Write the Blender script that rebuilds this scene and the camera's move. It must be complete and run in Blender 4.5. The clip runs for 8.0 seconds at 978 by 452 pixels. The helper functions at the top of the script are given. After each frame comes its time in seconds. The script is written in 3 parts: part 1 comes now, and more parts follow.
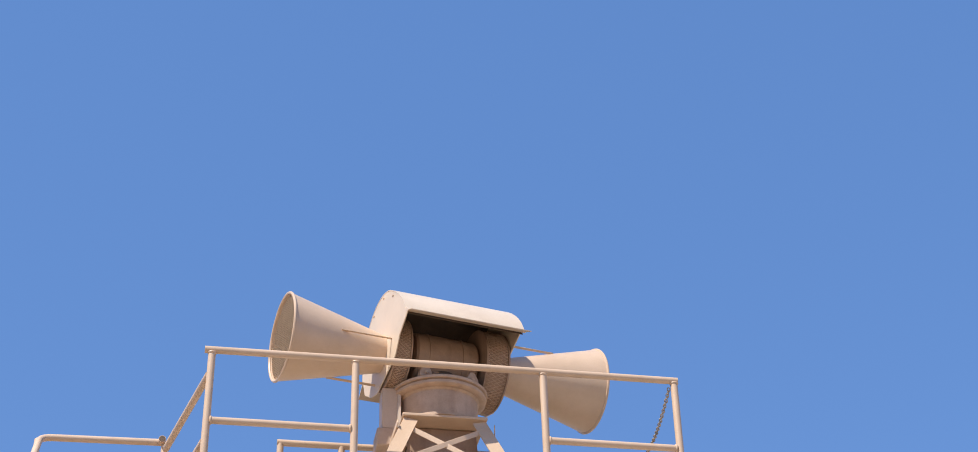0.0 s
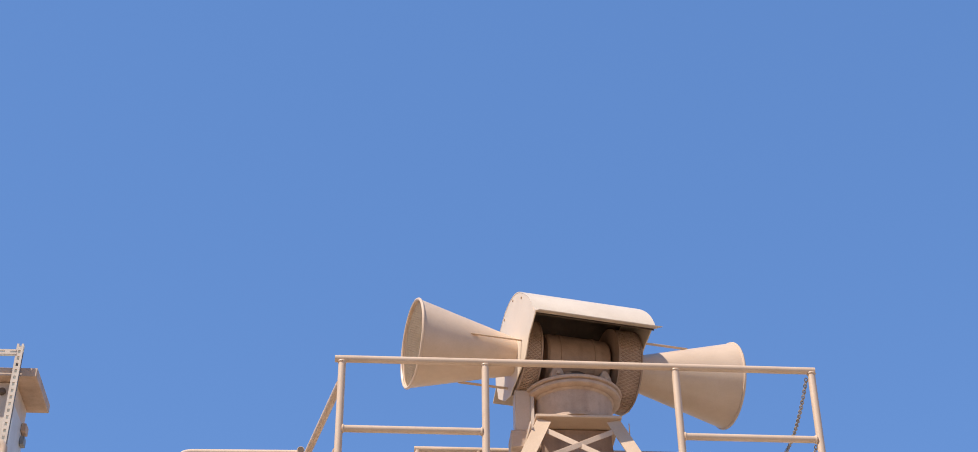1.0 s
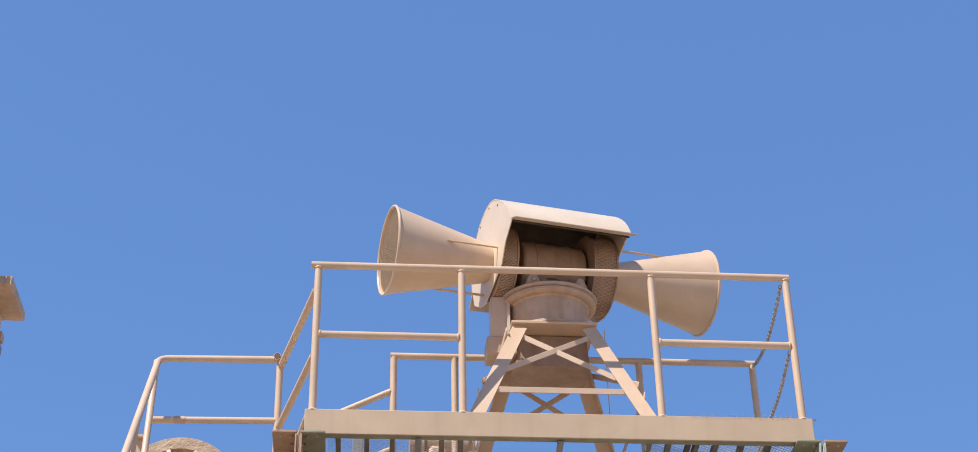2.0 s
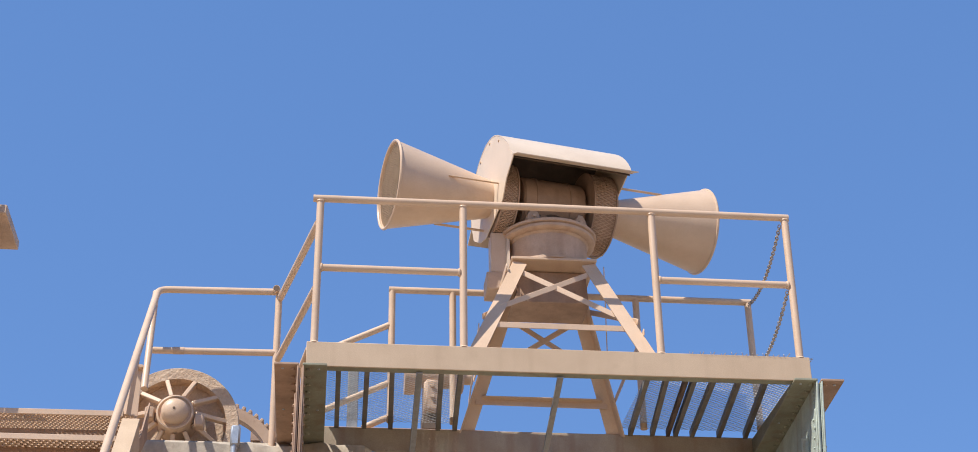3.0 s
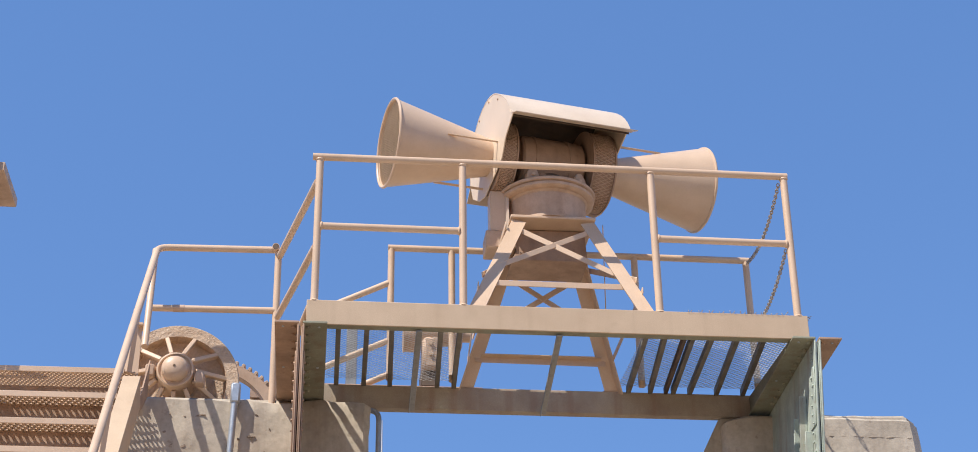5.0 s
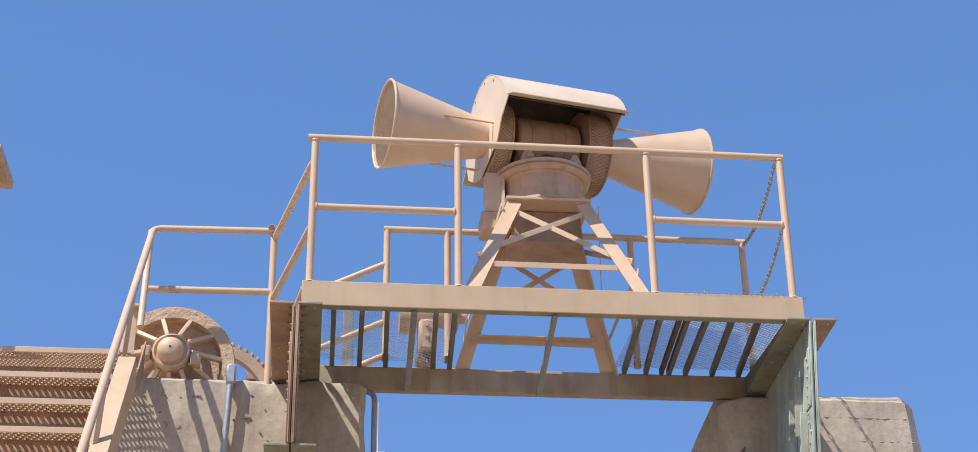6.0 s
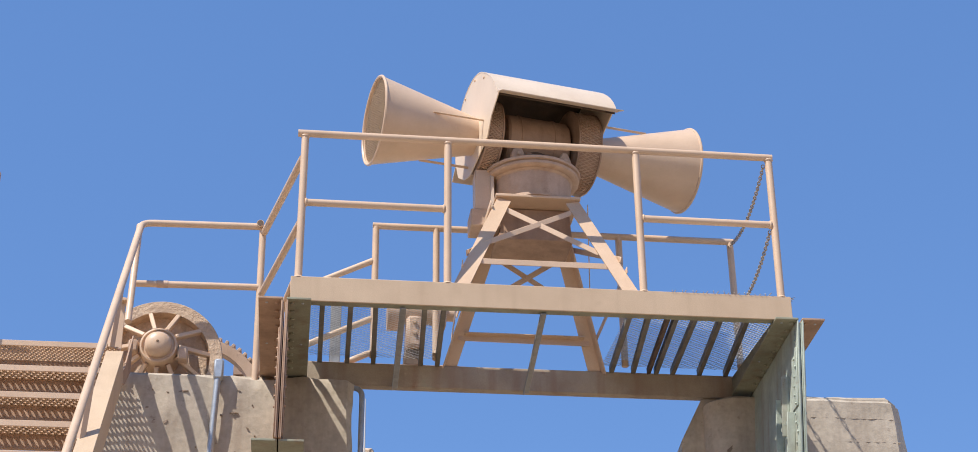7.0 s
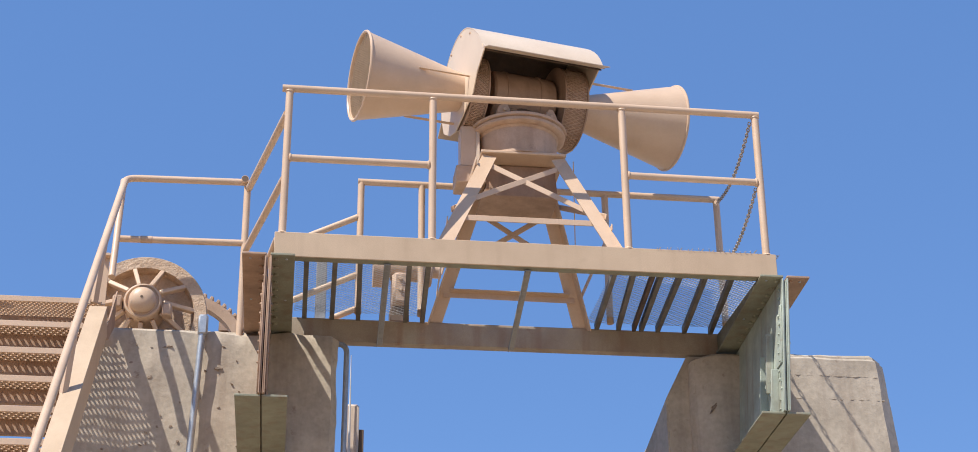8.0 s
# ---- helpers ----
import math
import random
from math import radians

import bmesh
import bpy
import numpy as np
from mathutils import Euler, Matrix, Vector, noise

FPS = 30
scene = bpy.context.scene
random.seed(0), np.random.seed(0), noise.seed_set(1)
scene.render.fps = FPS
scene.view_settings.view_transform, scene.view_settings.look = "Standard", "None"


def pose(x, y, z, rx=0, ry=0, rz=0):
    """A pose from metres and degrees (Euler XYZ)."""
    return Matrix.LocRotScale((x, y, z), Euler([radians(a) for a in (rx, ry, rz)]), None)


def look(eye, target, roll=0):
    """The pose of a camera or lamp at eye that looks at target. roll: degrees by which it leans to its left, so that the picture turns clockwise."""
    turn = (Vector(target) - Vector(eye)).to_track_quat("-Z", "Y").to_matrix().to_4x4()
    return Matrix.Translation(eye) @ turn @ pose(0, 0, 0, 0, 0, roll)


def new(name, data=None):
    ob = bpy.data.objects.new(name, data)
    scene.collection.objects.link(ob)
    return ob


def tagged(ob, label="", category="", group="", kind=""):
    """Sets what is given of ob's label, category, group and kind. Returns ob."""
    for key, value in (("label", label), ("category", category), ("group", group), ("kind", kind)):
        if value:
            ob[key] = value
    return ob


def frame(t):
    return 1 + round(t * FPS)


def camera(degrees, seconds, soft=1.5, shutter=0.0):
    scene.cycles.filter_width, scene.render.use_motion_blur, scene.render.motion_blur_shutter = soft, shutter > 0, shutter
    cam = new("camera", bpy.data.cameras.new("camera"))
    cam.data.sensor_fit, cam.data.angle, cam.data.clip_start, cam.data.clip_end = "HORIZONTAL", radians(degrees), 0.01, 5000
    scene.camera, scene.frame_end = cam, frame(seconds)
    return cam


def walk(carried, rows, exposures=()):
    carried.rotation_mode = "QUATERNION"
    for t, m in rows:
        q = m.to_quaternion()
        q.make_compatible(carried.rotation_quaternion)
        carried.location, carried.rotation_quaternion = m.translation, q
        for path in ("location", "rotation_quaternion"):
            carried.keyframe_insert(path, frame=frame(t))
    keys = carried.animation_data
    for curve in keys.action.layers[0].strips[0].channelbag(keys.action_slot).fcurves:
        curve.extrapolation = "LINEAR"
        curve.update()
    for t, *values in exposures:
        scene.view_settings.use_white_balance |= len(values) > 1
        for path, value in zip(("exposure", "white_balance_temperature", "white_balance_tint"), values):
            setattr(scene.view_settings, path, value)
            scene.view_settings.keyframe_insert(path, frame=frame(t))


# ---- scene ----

- [WORK TO BE COMPLETED] Go through the data above and transcribe it in full, omitting any image.

- [WORKED ANSWER]
Write the Blender script that rebuilds this scene and the camera's move. It must be complete and run in Blender 4.5. The clip runs for 8.0 seconds at 978 by 452 pixels. The helper functions at the top of the script are given. After each frame comes its time in seconds. The script is written in 3 parts: part 1 comes now, and more parts follow.
0.0 s
1.0 s
2.0 s
3.0 s
5.0 s
6.0 s
7.0 s
8.0 s
# ---- helpers ----
import math
import random
from math import radians

import bmesh
import bpy
import numpy as np
from mathutils import Euler, Matrix, Vector, noise

FPS = 30
scene = bpy.context.scene
random.seed(0), np.random.seed(0), noise.seed_set(1)
scene.render.fps = FPS
scene.view_settings.view_transform, scene.view_settings.look = "Standard", "None"


def pose(x, y, z, rx=0, ry=0, rz=0):
    """A pose from metres and degrees (Euler XYZ)."""
    return Matrix.LocRotScale((x, y, z), Euler([radians(a) for a in (rx, ry, rz)]), None)


def look(eye, target, roll=0):
    """The pose of a camera or lamp at eye that looks at target. roll: degrees by which it leans to its left, so that the picture turns clockwise."""
    turn = (Vector(target) - Vector(eye)).to_track_quat("-Z", "Y").to_matrix().to_4x4()
    return Matrix.Translation(eye) @ turn @ pose(0, 0, 0, 0, 0, roll)


def new(name, data=None):
    ob = bpy.data.objects.new(name, data)
    scene.collection.objects.link(ob)
    return ob


def tagged(ob, label="", category="", group="", kind=""):
    """Sets what is given of ob's label, category, group and kind. Returns ob."""
    for key, value in (("label", label), ("category", category), ("group", group), ("kind", kind)):
        if value:
            ob[key] = value
    return ob


def frame(t):
    return 1 + round(t * FPS)


def camera(degrees, seconds, soft=1.5, shutter=0.0):
    scene.cycles.filter_width, scene.render.use_motion_blur, scene.render.motion_blur_shutter = soft, shutter > 0, shutter
    cam = new("camera", bpy.data.cameras.new("camera"))
    cam.data.sensor_fit, cam.data.angle, cam.data.clip_start, cam.data.clip_end = "HORIZONTAL", radians(degrees), 0.01, 5000
    scene.camera, scene.frame_end = cam, frame(seconds)
    return cam


def walk(carried, rows, exposures=()):
    carried.rotation_mode = "QUATERNION"
    for t, m in rows:
        q = m.to_quaternion()
        q.make_compatible(carried.rotation_quaternion)
        carried.location, carried.rotation_quaternion = m.translation, q
        for path in ("location", "rotation_quaternion"):
            carried.keyframe_insert(path, frame=frame(t))
    keys = carried.animation_data
    for curve in keys.action.layers[0].strips[0].channelbag(keys.action_slot).fcurves:
        curve.extrapolation = "LINEAR"
        curve.update()
    for t, *values in exposures:
        scene.view_settings.use_white_balance |= len(values) > 1
        for path, value in zip(("exposure", "white_balance_temperature", "white_balance_tint"), values):
            setattr(scene.view_settings, path, value)
            scene.view_settings.keyframe_insert(path, frame=frame(t))


# ---- scene ----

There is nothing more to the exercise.